◆ EXERCISE TASK: Repeat all of the material below exactly as written, images excluded.

══════════════════════════════

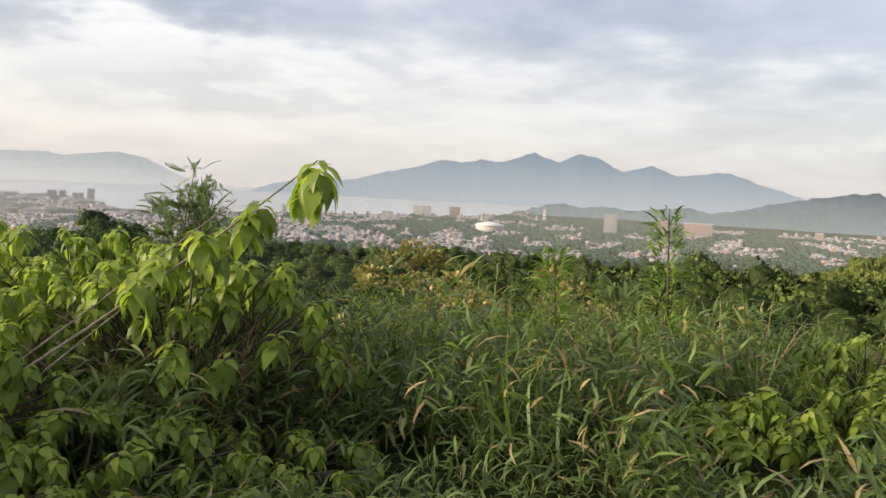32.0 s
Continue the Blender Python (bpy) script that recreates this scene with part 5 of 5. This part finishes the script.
bare_twigs(-4.1, 18.2, 1.45, 201)
bare_twigs(-4.9, 18.6, 1.4, 202)
for k, (x, y, top) in enumerate(((-1.25, 18.3, 0.55), (-1.75, 18.7, 0.7), (-0.85, 18.9, 0.5), (-1.9, 18.2, 0.6), (-1.1, 19.4, 0.6))):
    bare_twigs(x, y, top, 203 + k, 0.3, M_DRYTWIG, "brown dead stems under the broad-leaved shrubs", 9)
leaf_mass("dead_leaves", scatter_area(130, [(-0.7, 18.2), (-2.1, 17.9), (-2.3, 19.2), (-1.0, 19.6)], 280), 9, (0.25, 0.85), LANCE, (0.08, 0.17), M_STRAW, 281, "withered brown leaves hanging among dead stems", "dead leaves", rise=(-1.6, 0.6))


def litter():
    """Straw, leaf scraps and small stones along the foot of the fence and over the grit."""
    r = np.random.default_rng(211)
    edge = []
    pts = [FENCE_DARK[-1]] + FENCE_LOW
    for a, b in zip(pts, pts[1:]):
        L = math.hypot(b[0] - a[0], b[1] - a[1])
        nx, ny = (b[1] - a[1]) / L, (a[0] - b[0]) / L
        n = int(L * 170)
        t, w = r.uniform(0, 1, n), 0.08 + np.abs(r.normal(0, 0.16, n))
        edge.append(np.stack([a[0] + (b[0] - a[0]) * t + nx * w, a[1] + (b[1] - a[1]) * t + ny * w], -1))
    yard = scatter_area(1500, [(-0.6, 5.4), (-1.0, 9.6), (0.2, 13.2), (1.5, 14.8), (5.0, 15.9), (9.0, 15.8), (9.0, 6.0), (1.0, 5.8)], 212)
    path = scatter_area(420, [(-0.3, 1.5), (-0.7, 5.5), (-0.2, 5.6), (0.4, 3.0), (0.6, 1.5)], 213)
    edge = np.concatenate(edge)
    spots = np.concatenate([edge, yard, path])
    n = len(spots)
    P = np.stack([spots[:, 0], spots[:, 1], np.full(n, 0.006)], -1)
    a = r.uniform(0, 2 * np.pi, n)
    out = np.stack([np.cos(a), np.sin(a), r.uniform(-0.05, 0.25, n)], -1)
    s = Shape().scatter(LANCE, aim(P[::2], out[::2], r.uniform(0.015, 0.06, len(P[::2])), r, 0.8)).scatter(OVAL, aim(P[1::2], out[1::2], r.uniform(0.008, 0.026, len(P[1::2])), r, 0.8))
    tagged(new("litter", s.mesh("litter", M_LITTER)), "dry straw and leaf scraps on the grit", "litter", kind="stuff")
    k = np.concatenate([edge[::3], yard[::2], path[::2]]) + r.normal(0, 0.05, (len(edge[::3]) + len(yard[::2]) + len(path[::2]), 2))
    stone = box_shape(1.0, 0.8, 0.6, 0.2, 0.12, 0, 9)
    tagged(new("pebbles", Shape().scatter(stone, turns(len(k), np.stack([k[:, 0], k[:, 1], np.full(len(k), -0.002)], -1), r.uniform(0.006, 0.016, len(k)), 0.5, r=r)).mesh("pebbles", M_PEBBLE)), "small brown stones on the grit", "stones", kind="stuff")


M_LITTER = leaf_material("dry_scraps", (0.17, 0.105, 0.06), (0.42, 0.34, 0.22), 0.15, 0.6, 0.1, 0.8)
M_PEBBLE = material("pebble", (0.13, 0.085, 0.07), 0.9, 0.2, (30, 0.5, 1.5))
litter()


# ---- town by the bay ----
_bm = bmesh.new()
bmesh.ops.create_icosphere(_bm, subdivisions=1, radius=0.32)
for v in _bm.verts:
    v.co *= 1 + 0.4 * noise.noise(v.co * 9)
_bm.verts.index_update()
KNOLL = Shape().put([v.co[:] for v in _bm.verts], None, [[v.index for v in f.verts] for f in _bm.faces])
_bm.free()


def town():
    r = np.random.default_rng(101)
    n = 24000
    az = r.uniform(-60, 24, n)
    shore = np.interp(az, sorted(SHORE), [SHORE[k] for k in sorted(SHORE)])
    lo = np.interp(az, [-60, -45, -30, -10, 10, 24], [760, 680, 700, 700, 760, 900])
    hi = np.minimum(shore - 70, np.interp(az, [-60, -14, -8, 24], [1900, 2300, 2500, 2300]))
    hi = np.where(az > -13, np.minimum(hi, 1750), hi)
    d = lo + (hi - lo) * r.uniform(0, 1, n) ** 1.15
    dense = np.array([noise.noise(Vector((a * 0.45, q / 150, 3.0))) for a, q in zip(az, d)])
    for ma, md, wa, wd in ((-20.5, 1170, 3.2, 130), (-14.0, 1190, 2.0, 70), (-6.5, 1500, 2.6, 200), (2.6, 1330, 2.0, 160), (-10.5, 1560, 2.0, 120)):
        dense -= 0.7 * np.exp(-((az - ma) / wa) ** 2 - ((d - md) / wd) ** 2)
    keep = dense > np.interp(az, [-40, -20, -12, 0], [-0.12, -0.04, 0.09, 0.13])
    bare_az, bare_d = az[~keep], d[~keep]
    az, d = az[keep], d[keep]
    x, y = d * np.sin(np.radians(az)), 8 + d * np.cos(np.radians(az))
    z = land(x, y)
    ok = z > -59.5
    x, y, z, d = x[ok], y[ok], z[ok], d[ok]
    house = Shape().put([(-.5, -.5, 0), (.5, -.5, 0), (.5, .5, 0), (-.5, .5, 0), (-.5, -.5, 1), (.5, -.5, 1), (.5, .5, 1), (-.5, .5, 1)],
                        [(0, 1, 5, 4), (1, 2, 6, 5), (2, 3, 7, 6), (3, 0, 4, 7)])
    gable = Shape().put([(-.54, -.54, .98), (.54, -.54, .98), (.54, .54, .98), (-.54, .54, .98), (-.54, 0, 1.4), (.54, 0, 1.4)],
                        [(0, 1, 5, 4), (2, 3, 4, 5)], [(1, 2, 5), (3, 0, 4)])
    m = len(x)
    M = turns(m, np.stack([x, y, z], -1), 1.0, 0.0, r=r)
    M[:, :3, 0] *= r.uniform(2.8, 7.0, m)[:, None]
    M[:, :3, 1] *= r.uniform(2.8, 4.8, m)[:, None]
    M[:, 2, 2] = r.uniform(1.5, 2.8, m) * np.where(r.uniform(0, 1, m) < 0.05, 2.4, 1)
    g = tagged(new("town_houses", Shape().scatter(house, M).mesh("town_houses", M_TOWN)), "pale houses crowded on the plain by the bay", "town", kind="stuff")
    part("town_roofs", Shape().scatter(gable, M).mesh("town_roofs", M_ROOFS), g)
    # trees between the houses
    k = 1800
    i = r.integers(0, m, k)
    q = r.integers(0, len(bare_az), 9500)
    ba, bd = np.radians(bare_az[q]), bare_d[q] + r.normal(0, 25, len(q))
    px = np.concatenate([x[i] + r.normal(0, 30, k), bd * np.sin(ba) + r.normal(0, 18, len(q))])
    py = np.concatenate([y[i] + r.normal(0, 30, k), 8 + bd * np.cos(ba) + r.normal(0, 18, len(q))])
    P = np.stack([px, py, land(px, py) + 1.0], -1)
    P = P[P[:, 2] > -57.5]
    T = turns(len(P), P, r.uniform(5, 10, len(P)), 0.1, r=r)
    T[:, :3, :2] *= r.uniform(1.0, 1.9, len(P))[:, None, None]
    tagged(new("town_trees", Shape().scatter(KNOLL, T).mesh("town_trees", M_TOWNTREE, True)), "dark trees between the houses", "trees", kind="stuff")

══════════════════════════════

◆ TASK SOLUTION:
32.0 s
Continue the Blender Python (bpy) script that recreates this scene with part 5 of 5. This part finishes the script.
bare_twigs(-4.1, 18.2, 1.45, 201)
bare_twigs(-4.9, 18.6, 1.4, 202)
for k, (x, y, top) in enumerate(((-1.25, 18.3, 0.55), (-1.75, 18.7, 0.7), (-0.85, 18.9, 0.5), (-1.9, 18.2, 0.6), (-1.1, 19.4, 0.6))):
    bare_twigs(x, y, top, 203 + k, 0.3, M_DRYTWIG, "brown dead stems under the broad-leaved shrubs", 9)
leaf_mass("dead_leaves", scatter_area(130, [(-0.7, 18.2), (-2.1, 17.9), (-2.3, 19.2), (-1.0, 19.6)], 280), 9, (0.25, 0.85), LANCE, (0.08, 0.17), M_STRAW, 281, "withered brown leaves hanging among dead stems", "dead leaves", rise=(-1.6, 0.6))


def litter():
    """Straw, leaf scraps and small stones along the foot of the fence and over the grit."""
    r = np.random.default_rng(211)
    edge = []
    pts = [FENCE_DARK[-1]] + FENCE_LOW
    for a, b in zip(pts, pts[1:]):
        L = math.hypot(b[0] - a[0], b[1] - a[1])
        nx, ny = (b[1] - a[1]) / L, (a[0] - b[0]) / L
        n = int(L * 170)
        t, w = r.uniform(0, 1, n), 0.08 + np.abs(r.normal(0, 0.16, n))
        edge.append(np.stack([a[0] + (b[0] - a[0]) * t + nx * w, a[1] + (b[1] - a[1]) * t + ny * w], -1))
    yard = scatter_area(1500, [(-0.6, 5.4), (-1.0, 9.6), (0.2, 13.2), (1.5, 14.8), (5.0, 15.9), (9.0, 15.8), (9.0, 6.0), (1.0, 5.8)], 212)
    path = scatter_area(420, [(-0.3, 1.5), (-0.7, 5.5), (-0.2, 5.6), (0.4, 3.0), (0.6, 1.5)], 213)
    edge = np.concatenate(edge)
    spots = np.concatenate([edge, yard, path])
    n = len(spots)
    P = np.stack([spots[:, 0], spots[:, 1], np.full(n, 0.006)], -1)
    a = r.uniform(0, 2 * np.pi, n)
    out = np.stack([np.cos(a), np.sin(a), r.uniform(-0.05, 0.25, n)], -1)
    s = Shape().scatter(LANCE, aim(P[::2], out[::2], r.uniform(0.015, 0.06, len(P[::2])), r, 0.8)).scatter(OVAL, aim(P[1::2], out[1::2], r.uniform(0.008, 0.026, len(P[1::2])), r, 0.8))
    tagged(new("litter", s.mesh("litter", M_LITTER)), "dry straw and leaf scraps on the grit", "litter", kind="stuff")
    k = np.concatenate([edge[::3], yard[::2], path[::2]]) + r.normal(0, 0.05, (len(edge[::3]) + len(yard[::2]) + len(path[::2]), 2))
    stone = box_shape(1.0, 0.8, 0.6, 0.2, 0.12, 0, 9)
    tagged(new("pebbles", Shape().scatter(stone, turns(len(k), np.stack([k[:, 0], k[:, 1], np.full(len(k), -0.002)], -1), r.uniform(0.006, 0.016, len(k)), 0.5, r=r)).mesh("pebbles", M_PEBBLE)), "small brown stones on the grit", "stones", kind="stuff")


M_LITTER = leaf_material("dry_scraps", (0.17, 0.105, 0.06), (0.42, 0.34, 0.22), 0.15, 0.6, 0.1, 0.8)
M_PEBBLE = material("pebble", (0.13, 0.085, 0.07), 0.9, 0.2, (30, 0.5, 1.5))
litter()


# ---- town by the bay ----
_bm = bmesh.new()
bmesh.ops.create_icosphere(_bm, subdivisions=1, radius=0.32)
for v in _bm.verts:
    v.co *= 1 + 0.4 * noise.noise(v.co * 9)
_bm.verts.index_update()
KNOLL = Shape().put([v.co[:] for v in _bm.verts], None, [[v.index for v in f.verts] for f in _bm.faces])
_bm.free()


def town():
    r = np.random.default_rng(101)
    n = 24000
    az = r.uniform(-60, 24, n)
    shore = np.interp(az, sorted(SHORE), [SHORE[k] for k in sorted(SHORE)])
    lo = np.interp(az, [-60, -45, -30, -10, 10, 24], [760, 680, 700, 700, 760, 900])
    hi = np.minimum(shore - 70, np.interp(az, [-60, -14, -8, 24], [1900, 2300, 2500, 2300]))
    hi = np.where(az > -13, np.minimum(hi, 1750), hi)
    d = lo + (hi - lo) * r.uniform(0, 1, n) ** 1.15
    dense = np.array([noise.noise(Vector((a * 0.45, q / 150, 3.0))) for a, q in zip(az, d)])
    for ma, md, wa, wd in ((-20.5, 1170, 3.2, 130), (-14.0, 1190, 2.0, 70), (-6.5, 1500, 2.6, 200), (2.6, 1330, 2.0, 160), (-10.5, 1560, 2.0, 120)):
        dense -= 0.7 * np.exp(-((az - ma) / wa) ** 2 - ((d - md) / wd) ** 2)
    keep = dense > np.interp(az, [-40, -20, -12, 0], [-0.12, -0.04, 0.09, 0.13])
    bare_az, bare_d = az[~keep], d[~keep]
    az, d = az[keep], d[keep]
    x, y = d * np.sin(np.radians(az)), 8 + d * np.cos(np.radians(az))
    z = land(x, y)
    ok = z > -59.5
    x, y, z, d = x[ok], y[ok], z[ok], d[ok]
    house = Shape().put([(-.5, -.5, 0), (.5, -.5, 0), (.5, .5, 0), (-.5, .5, 0), (-.5, -.5, 1), (.5, -.5, 1), (.5, .5, 1), (-.5, .5, 1)],
                        [(0, 1, 5, 4), (1, 2, 6, 5), (2, 3, 7, 6), (3, 0, 4, 7)])
    gable = Shape().put([(-.54, -.54, .98), (.54, -.54, .98), (.54, .54, .98), (-.54, .54, .98), (-.54, 0, 1.4), (.54, 0, 1.4)],
                        [(0, 1, 5, 4), (2, 3, 4, 5)], [(1, 2, 5), (3, 0, 4)])
    m = len(x)
    M = turns(m, np.stack([x, y, z], -1), 1.0, 0.0, r=r)
    M[:, :3, 0] *= r.uniform(2.8, 7.0, m)[:, None]
    M[:, :3, 1] *= r.uniform(2.8, 4.8, m)[:, None]
    M[:, 2, 2] = r.uniform(1.5, 2.8, m) * np.where(r.uniform(0, 1, m) < 0.05, 2.4, 1)
    g = tagged(new("town_houses", Shape().scatter(house, M).mesh("town_houses", M_TOWN)), "pale houses crowded on the plain by the bay", "town", kind="stuff")
    part("town_roofs", Shape().scatter(gable, M).mesh("town_roofs", M_ROOFS), g)
    # trees between the houses
    k = 1800
    i = r.integers(0, m, k)
    q = r.integers(0, len(bare_az), 9500)
    ba, bd = np.radians(bare_az[q]), bare_d[q] + r.normal(0, 25, len(q))
    px = np.concatenate([x[i] + r.normal(0, 30, k), bd * np.sin(ba) + r.normal(0, 18, len(q))])
    py = np.concatenate([y[i] + r.normal(0, 30, k), 8 + bd * np.cos(ba) + r.normal(0, 18, len(q))])
    P = np.stack([px, py, land(px, py) + 1.0], -1)
    P = P[P[:, 2] > -57.5]
    T = turns(len(P), P, r.uniform(5, 10, len(P)), 0.1, r=r)
    T[:, :3, :2] *= r.uniform(1.0, 1.9, len(P))[:, None, None]
    tagged(new("town_trees", Shape().scatter(KNOLL, T).mesh("town_trees", M_TOWNTREE, True)), "dark trees between the houses", "trees", kind="stuff")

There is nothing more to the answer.